• Task objective:
Reproduce the listing exactly and skip over any pictures.

* begin Source excerpt *

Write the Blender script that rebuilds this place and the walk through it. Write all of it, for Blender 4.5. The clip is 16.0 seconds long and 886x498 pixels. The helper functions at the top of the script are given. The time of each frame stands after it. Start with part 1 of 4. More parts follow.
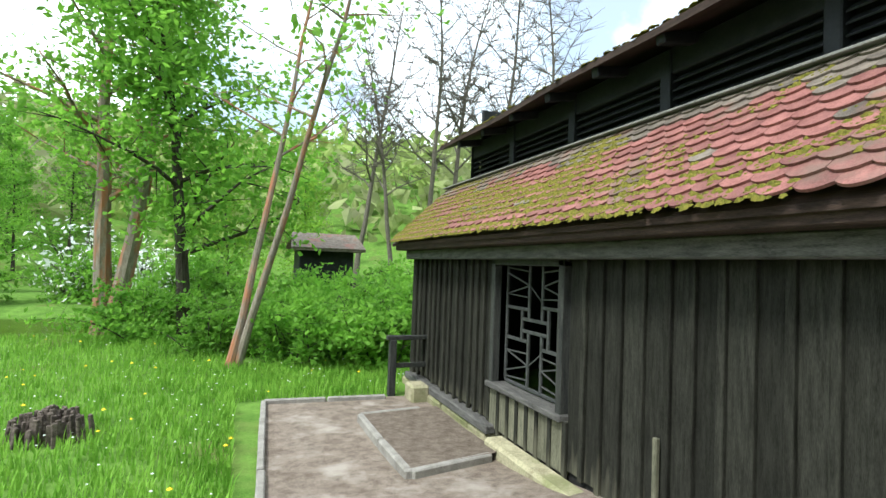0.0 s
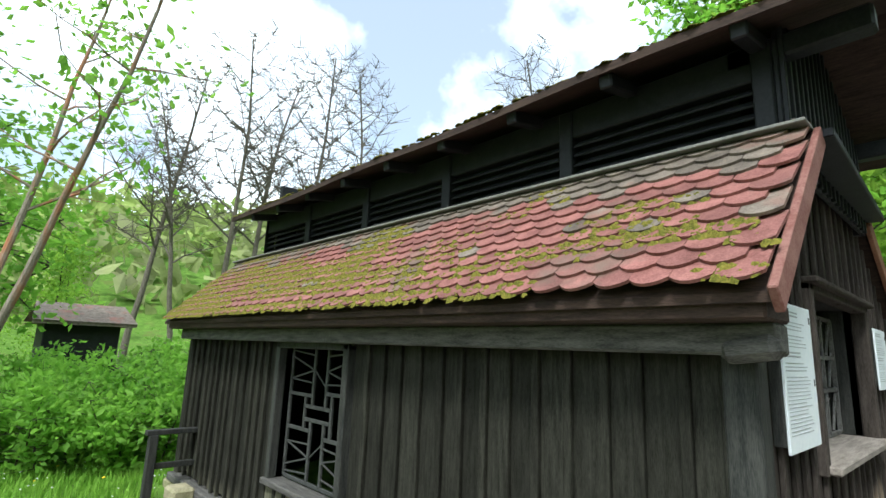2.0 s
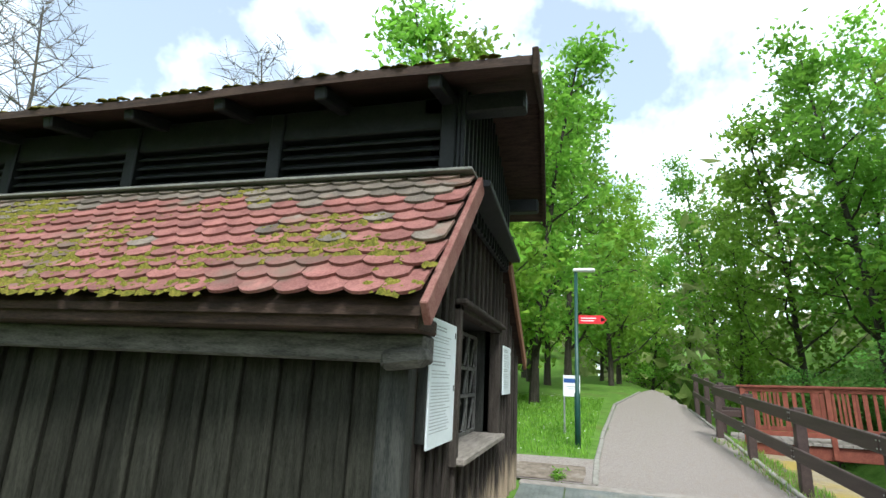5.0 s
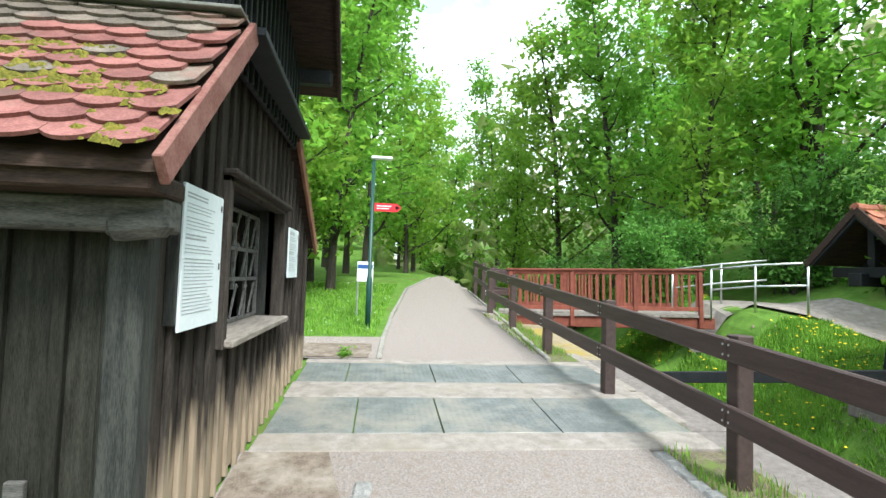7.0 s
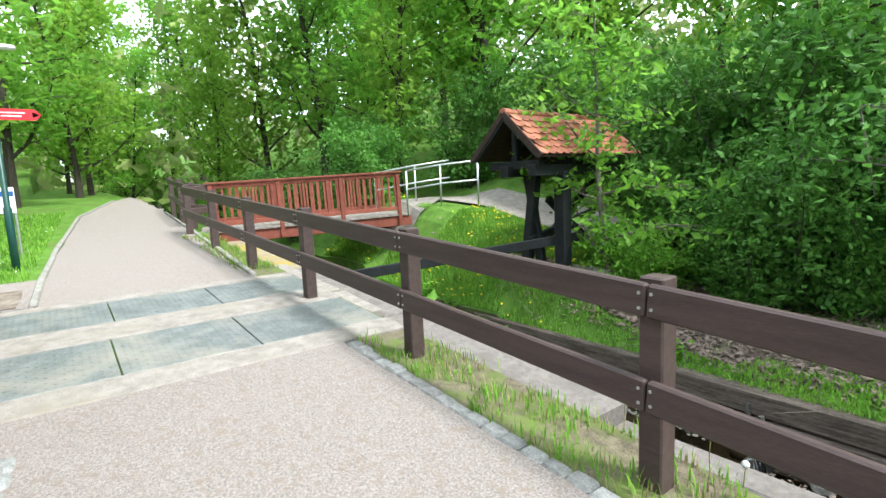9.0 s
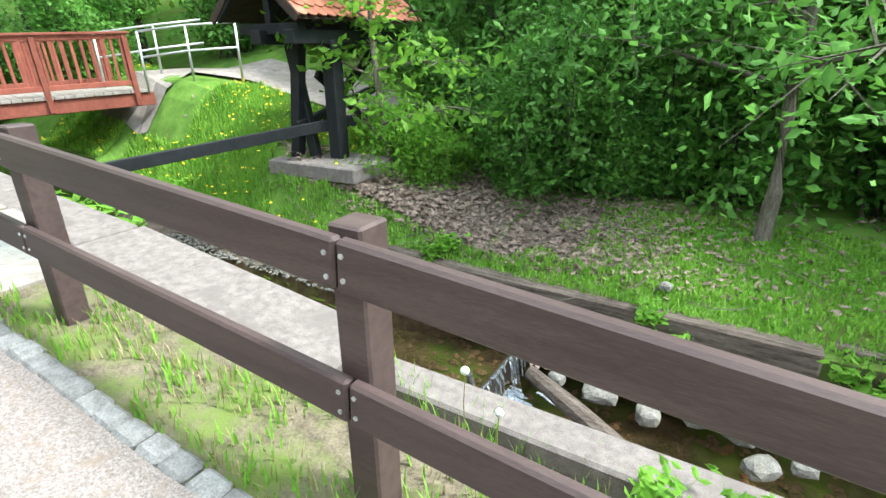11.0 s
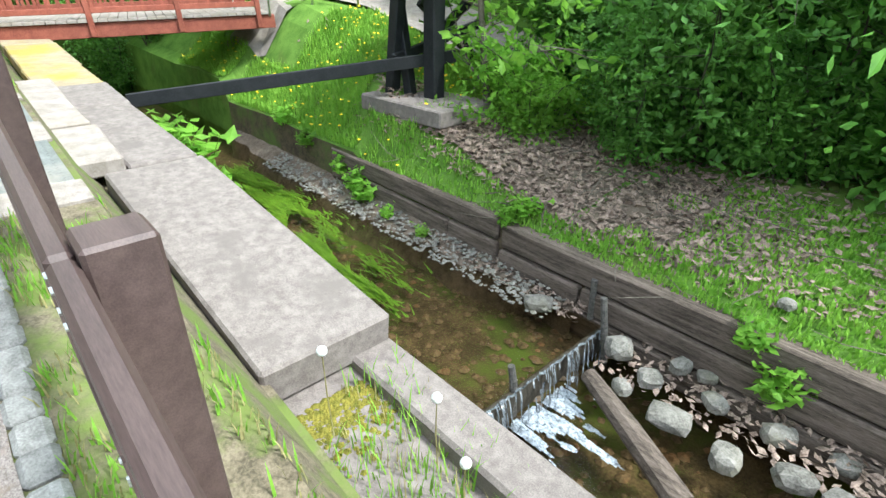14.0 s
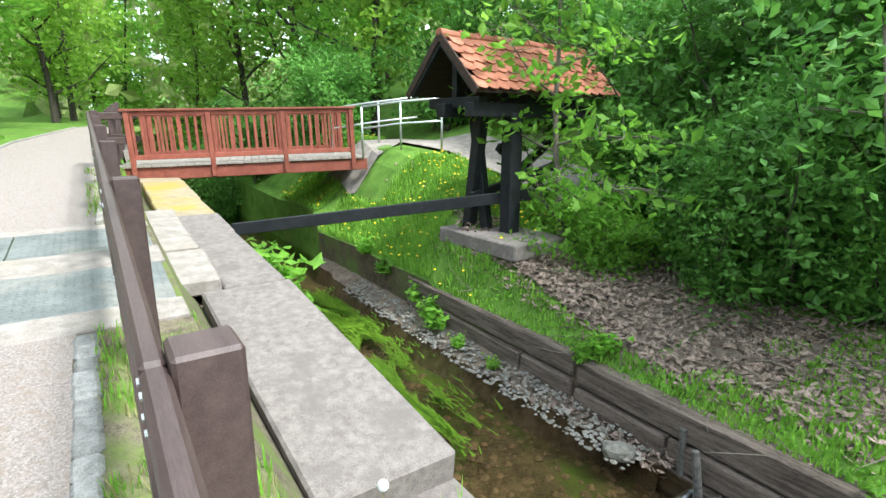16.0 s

* end Source excerpt *

• The output:
Write the Blender script that rebuilds this place and the walk through it. Write all of it, for Blender 4.5. The clip is 16.0 seconds long and 886x498 pixels. The helper functions at the top of the script are given. The time of each frame stands after it. Start with part 1 of 4. More parts follow.
0.0 s
2.0 s
5.0 s
7.0 s
9.0 s
11.0 s
14.0 s
16.0 s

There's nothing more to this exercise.